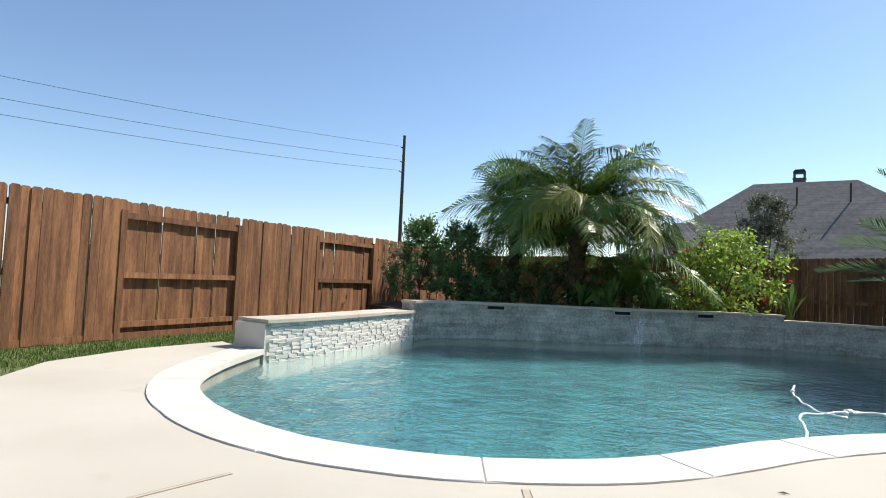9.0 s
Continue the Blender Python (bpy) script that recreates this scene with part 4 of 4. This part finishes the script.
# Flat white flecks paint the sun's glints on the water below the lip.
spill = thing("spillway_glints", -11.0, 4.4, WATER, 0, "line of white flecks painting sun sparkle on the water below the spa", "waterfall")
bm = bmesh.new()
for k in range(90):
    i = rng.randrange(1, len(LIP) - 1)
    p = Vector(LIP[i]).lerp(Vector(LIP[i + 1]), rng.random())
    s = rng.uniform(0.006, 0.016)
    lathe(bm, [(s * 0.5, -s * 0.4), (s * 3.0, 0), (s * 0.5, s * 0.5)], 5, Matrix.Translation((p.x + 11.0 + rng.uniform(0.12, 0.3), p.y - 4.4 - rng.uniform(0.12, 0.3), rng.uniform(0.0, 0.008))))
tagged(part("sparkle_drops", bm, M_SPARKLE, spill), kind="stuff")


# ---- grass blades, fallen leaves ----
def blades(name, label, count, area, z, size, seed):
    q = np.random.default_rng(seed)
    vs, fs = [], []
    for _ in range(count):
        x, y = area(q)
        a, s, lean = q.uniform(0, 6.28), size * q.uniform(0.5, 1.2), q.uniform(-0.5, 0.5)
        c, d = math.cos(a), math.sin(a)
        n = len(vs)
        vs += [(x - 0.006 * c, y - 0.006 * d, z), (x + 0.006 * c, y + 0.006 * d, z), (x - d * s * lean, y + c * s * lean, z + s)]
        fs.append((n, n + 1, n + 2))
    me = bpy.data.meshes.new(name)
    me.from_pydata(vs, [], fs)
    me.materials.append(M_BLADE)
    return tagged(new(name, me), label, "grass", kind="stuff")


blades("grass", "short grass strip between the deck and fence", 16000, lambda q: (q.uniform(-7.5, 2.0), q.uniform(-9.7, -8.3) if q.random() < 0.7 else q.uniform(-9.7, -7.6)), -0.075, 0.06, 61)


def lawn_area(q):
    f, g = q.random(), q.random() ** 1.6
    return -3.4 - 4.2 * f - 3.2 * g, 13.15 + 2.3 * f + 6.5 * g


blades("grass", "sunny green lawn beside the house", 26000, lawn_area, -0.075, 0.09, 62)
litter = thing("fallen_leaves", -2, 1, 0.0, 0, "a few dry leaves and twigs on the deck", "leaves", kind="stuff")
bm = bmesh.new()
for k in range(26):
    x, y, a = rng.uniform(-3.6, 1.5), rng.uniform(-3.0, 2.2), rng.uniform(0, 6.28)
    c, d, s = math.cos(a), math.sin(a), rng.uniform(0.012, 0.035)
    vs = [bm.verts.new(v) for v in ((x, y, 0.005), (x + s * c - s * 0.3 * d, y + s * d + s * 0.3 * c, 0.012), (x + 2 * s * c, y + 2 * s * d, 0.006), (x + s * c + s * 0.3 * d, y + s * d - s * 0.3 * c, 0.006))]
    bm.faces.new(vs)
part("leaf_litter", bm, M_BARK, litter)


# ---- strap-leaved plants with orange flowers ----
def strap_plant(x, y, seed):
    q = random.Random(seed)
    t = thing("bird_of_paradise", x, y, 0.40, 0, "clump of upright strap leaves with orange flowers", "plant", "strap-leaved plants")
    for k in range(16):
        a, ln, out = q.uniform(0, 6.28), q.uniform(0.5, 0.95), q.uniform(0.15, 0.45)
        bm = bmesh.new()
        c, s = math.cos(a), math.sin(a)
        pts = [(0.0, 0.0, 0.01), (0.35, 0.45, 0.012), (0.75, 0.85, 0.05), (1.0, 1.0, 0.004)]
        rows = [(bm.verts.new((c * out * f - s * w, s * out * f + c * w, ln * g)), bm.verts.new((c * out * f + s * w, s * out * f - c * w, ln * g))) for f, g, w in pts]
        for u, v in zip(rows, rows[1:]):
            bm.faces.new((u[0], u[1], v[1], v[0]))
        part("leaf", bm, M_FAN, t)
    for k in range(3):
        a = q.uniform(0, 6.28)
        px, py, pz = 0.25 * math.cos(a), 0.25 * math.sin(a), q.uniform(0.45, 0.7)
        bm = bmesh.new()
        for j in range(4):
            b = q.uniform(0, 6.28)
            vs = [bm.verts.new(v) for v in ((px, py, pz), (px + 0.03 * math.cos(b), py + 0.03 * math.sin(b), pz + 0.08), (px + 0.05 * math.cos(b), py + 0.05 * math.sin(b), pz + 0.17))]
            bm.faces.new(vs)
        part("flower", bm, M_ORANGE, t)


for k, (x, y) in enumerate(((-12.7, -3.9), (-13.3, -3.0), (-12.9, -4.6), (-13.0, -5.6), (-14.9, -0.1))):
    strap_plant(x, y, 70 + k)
++++++++++++++++++++
(Work required)
Which lines in the listing above hold the word "part"? Show each of them.

(Complete output)
Continue the Blender Python (bpy) script that recreates this scene with part 4 of 4. This part finishes the script.
tagged(part("sparkle_drops", bm, M_SPARKLE, spill), kind="stuff")
part("leaf_litter", bm, M_BARK, litter)
        part("leaf", bm, M_FAN, t)
        part("flower", bm, M_ORANGE, t)